::: SUPPLIED MATERIAL
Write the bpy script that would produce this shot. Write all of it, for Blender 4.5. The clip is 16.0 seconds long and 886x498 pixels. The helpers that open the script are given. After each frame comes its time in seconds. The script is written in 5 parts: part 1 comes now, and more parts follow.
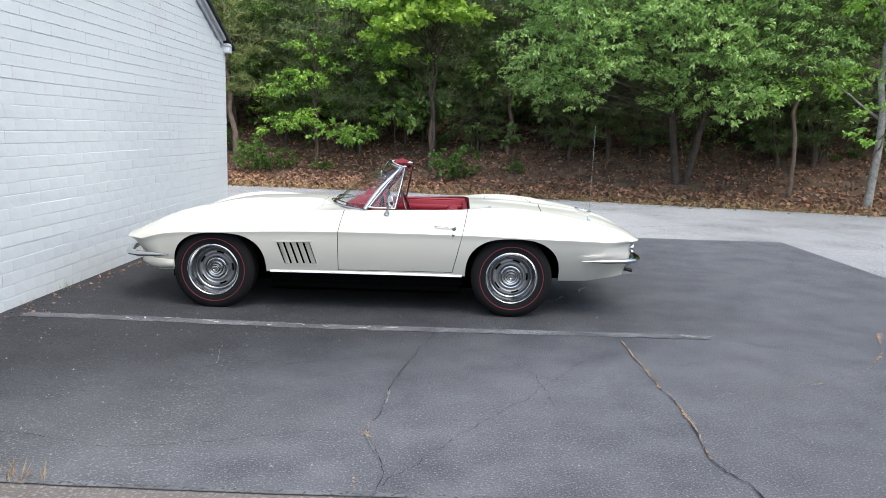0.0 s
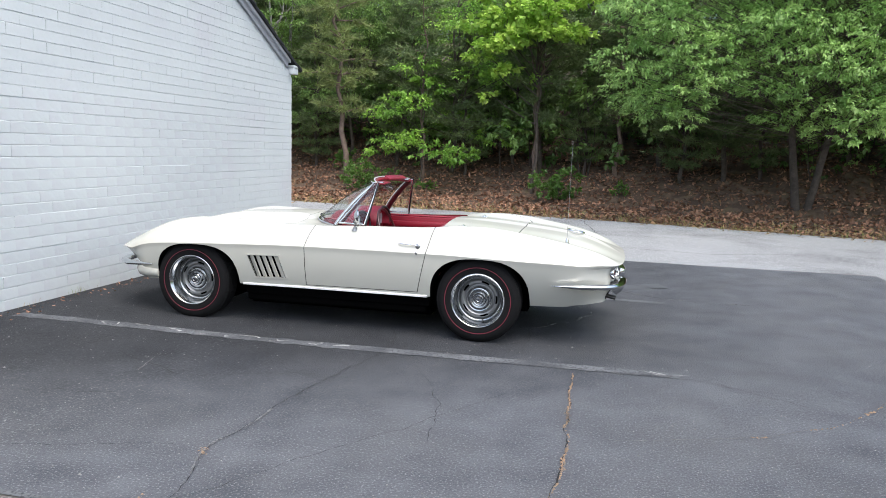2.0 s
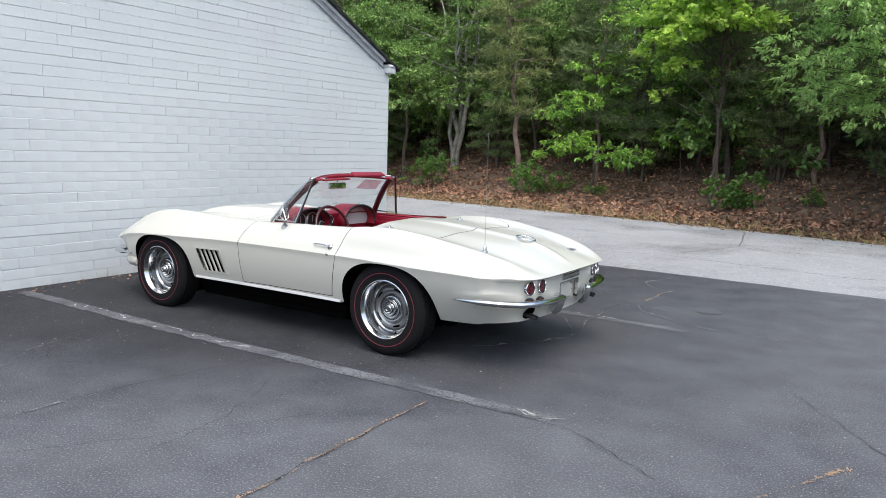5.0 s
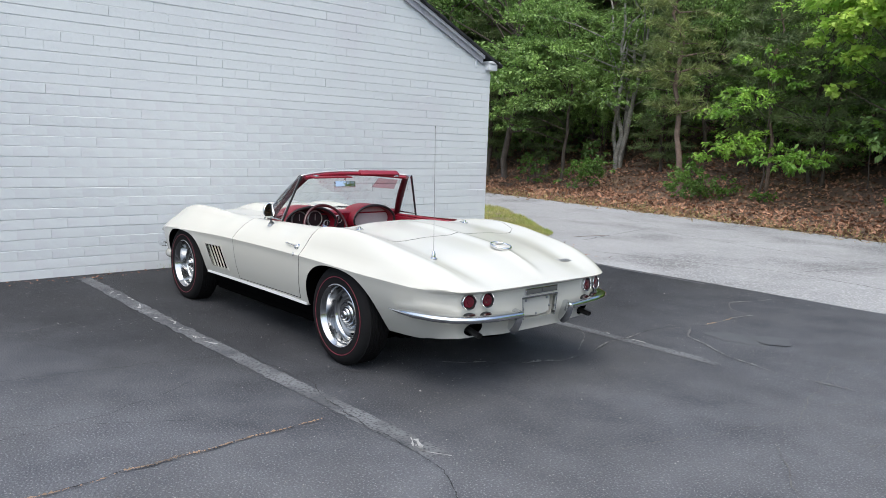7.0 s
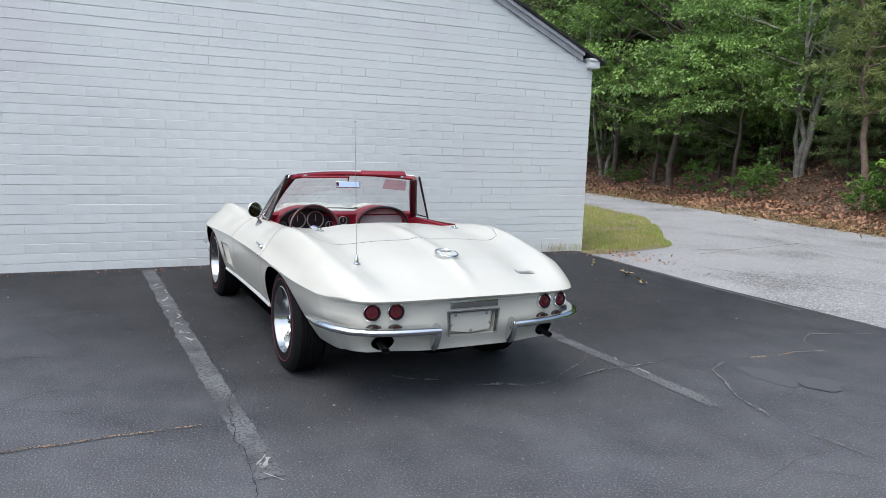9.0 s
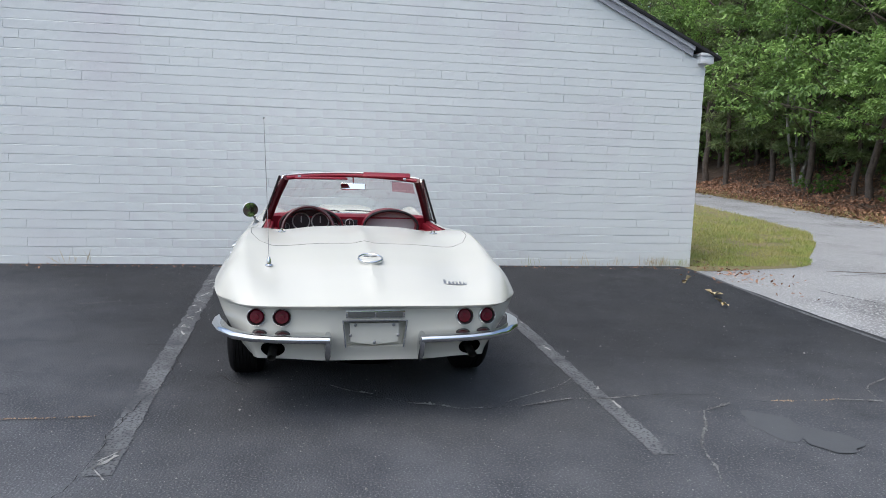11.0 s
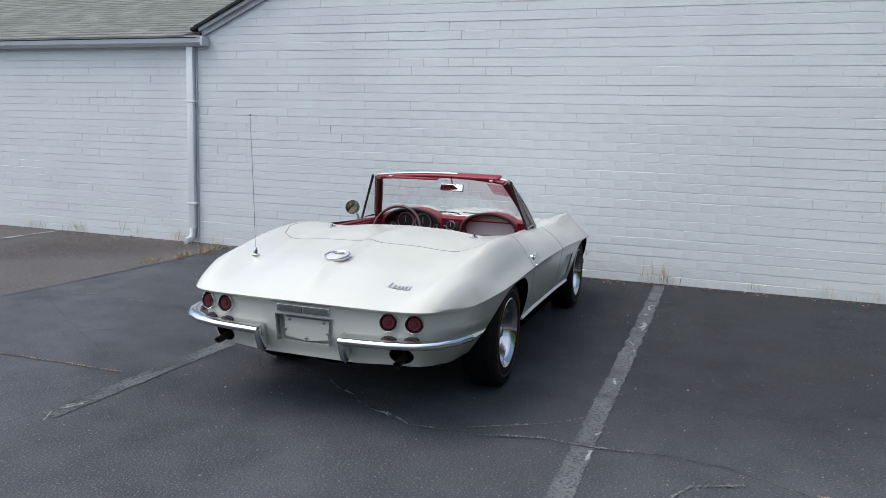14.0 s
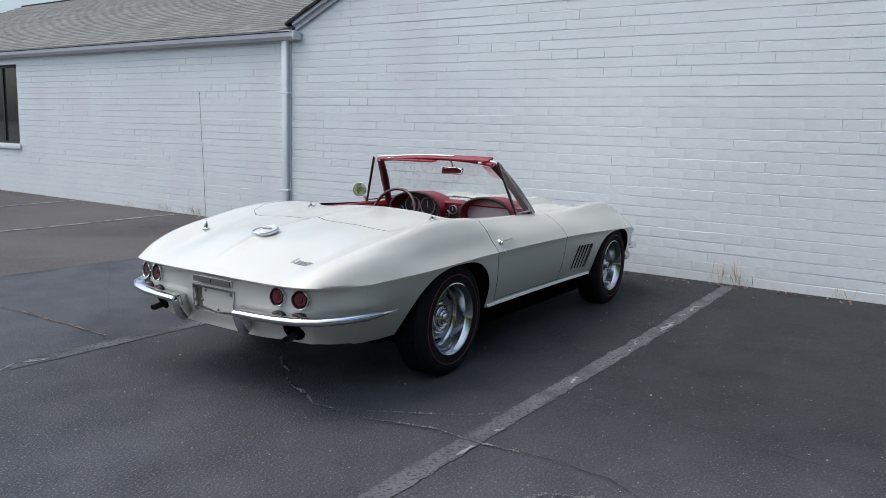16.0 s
::::::
::: SUPPLIED MATERIAL
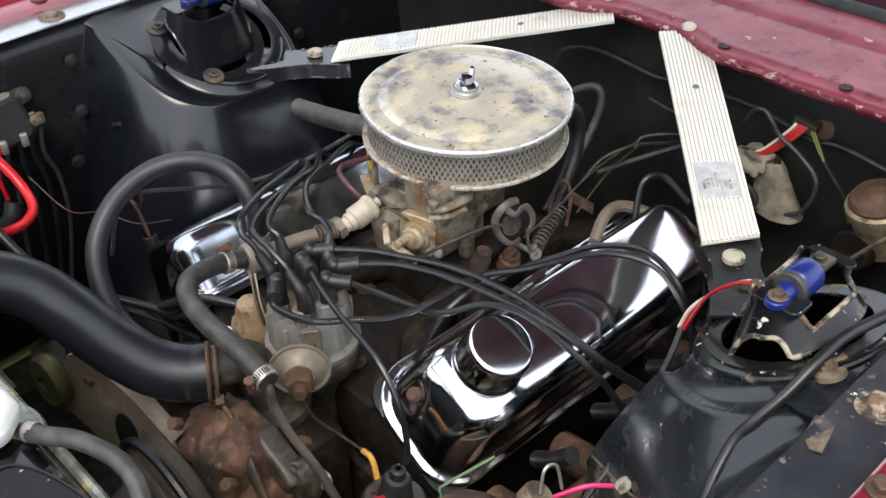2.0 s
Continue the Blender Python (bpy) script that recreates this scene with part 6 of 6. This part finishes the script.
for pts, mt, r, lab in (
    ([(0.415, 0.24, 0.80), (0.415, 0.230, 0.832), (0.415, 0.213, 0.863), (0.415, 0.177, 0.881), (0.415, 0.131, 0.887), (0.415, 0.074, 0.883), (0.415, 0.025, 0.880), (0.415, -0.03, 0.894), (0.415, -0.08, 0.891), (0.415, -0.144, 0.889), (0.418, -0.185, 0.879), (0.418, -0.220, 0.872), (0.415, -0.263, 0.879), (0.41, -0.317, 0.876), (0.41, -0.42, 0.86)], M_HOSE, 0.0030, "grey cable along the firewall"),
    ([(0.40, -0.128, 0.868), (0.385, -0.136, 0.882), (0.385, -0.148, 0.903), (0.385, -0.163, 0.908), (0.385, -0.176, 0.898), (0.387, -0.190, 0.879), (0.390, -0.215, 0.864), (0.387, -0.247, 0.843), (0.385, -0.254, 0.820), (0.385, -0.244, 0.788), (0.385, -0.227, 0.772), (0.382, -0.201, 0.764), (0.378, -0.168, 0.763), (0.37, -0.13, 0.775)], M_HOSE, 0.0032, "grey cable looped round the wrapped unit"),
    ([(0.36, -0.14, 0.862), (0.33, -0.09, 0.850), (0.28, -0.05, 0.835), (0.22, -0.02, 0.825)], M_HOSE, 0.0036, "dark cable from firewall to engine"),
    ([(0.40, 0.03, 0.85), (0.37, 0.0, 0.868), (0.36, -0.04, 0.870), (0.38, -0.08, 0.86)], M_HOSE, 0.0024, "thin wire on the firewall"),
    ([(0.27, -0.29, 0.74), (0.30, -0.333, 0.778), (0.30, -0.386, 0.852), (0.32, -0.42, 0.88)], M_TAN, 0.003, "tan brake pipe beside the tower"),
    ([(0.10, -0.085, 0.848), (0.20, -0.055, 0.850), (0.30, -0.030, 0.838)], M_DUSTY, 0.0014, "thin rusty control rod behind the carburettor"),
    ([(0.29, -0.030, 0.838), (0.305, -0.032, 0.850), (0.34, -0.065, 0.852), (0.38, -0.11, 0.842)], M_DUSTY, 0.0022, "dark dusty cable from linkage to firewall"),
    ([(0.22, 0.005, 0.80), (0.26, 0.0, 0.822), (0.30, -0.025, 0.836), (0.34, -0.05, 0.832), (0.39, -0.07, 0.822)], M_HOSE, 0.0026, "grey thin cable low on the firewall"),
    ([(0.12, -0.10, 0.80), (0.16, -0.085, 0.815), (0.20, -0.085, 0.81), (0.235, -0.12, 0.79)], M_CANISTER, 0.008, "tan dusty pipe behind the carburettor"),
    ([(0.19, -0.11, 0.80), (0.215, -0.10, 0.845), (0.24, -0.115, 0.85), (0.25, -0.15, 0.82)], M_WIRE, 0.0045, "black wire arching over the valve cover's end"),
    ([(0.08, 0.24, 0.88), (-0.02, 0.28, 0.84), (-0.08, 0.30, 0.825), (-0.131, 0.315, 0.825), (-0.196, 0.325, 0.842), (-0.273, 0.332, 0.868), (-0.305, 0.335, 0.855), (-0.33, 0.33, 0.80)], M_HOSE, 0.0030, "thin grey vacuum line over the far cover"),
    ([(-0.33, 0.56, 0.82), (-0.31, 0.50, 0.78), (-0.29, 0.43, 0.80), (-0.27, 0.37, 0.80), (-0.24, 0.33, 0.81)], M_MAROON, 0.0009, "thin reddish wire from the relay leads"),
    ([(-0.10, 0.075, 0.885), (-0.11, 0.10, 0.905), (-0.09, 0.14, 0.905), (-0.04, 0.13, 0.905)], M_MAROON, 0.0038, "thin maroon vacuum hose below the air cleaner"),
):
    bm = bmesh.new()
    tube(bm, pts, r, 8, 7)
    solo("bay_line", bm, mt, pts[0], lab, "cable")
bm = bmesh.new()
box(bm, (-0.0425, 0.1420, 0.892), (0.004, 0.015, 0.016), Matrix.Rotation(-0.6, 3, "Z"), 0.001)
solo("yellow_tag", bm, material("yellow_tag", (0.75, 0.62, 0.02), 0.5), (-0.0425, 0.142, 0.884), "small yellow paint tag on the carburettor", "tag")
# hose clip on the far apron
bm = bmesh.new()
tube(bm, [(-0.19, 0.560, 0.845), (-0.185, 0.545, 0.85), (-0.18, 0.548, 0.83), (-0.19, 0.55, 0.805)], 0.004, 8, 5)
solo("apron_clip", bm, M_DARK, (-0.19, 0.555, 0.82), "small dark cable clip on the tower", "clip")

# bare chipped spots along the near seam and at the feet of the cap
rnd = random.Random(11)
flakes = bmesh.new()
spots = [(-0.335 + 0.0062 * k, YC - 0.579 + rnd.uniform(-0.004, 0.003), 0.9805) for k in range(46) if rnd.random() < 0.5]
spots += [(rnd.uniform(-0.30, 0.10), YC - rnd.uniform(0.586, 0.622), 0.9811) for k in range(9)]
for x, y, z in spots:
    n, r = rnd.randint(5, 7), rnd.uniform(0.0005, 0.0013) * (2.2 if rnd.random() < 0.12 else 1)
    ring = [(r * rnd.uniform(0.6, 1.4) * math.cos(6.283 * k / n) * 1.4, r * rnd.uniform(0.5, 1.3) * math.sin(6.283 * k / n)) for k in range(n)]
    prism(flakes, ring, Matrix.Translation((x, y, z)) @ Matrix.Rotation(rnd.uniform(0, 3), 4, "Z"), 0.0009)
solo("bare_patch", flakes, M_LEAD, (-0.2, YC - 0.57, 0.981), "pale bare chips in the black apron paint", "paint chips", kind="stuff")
::::::
■ GIVEN INSTRUCTION: List all lines where "that" occurs.

■ RESPONSE TO THE EXERCISE:
Write the bpy script that would produce this shot. Write all of it, for Blender 4.5. The clip is 16.0 seconds long and 886x498 pixels. The helpers that open the script are given. After each frame comes its time in seconds. The script is written in 5 parts: part 1 comes now, and more parts follow.
Continue the Blender Python (bpy) script that recreates this scene with part 6 of 6. This part finishes the script.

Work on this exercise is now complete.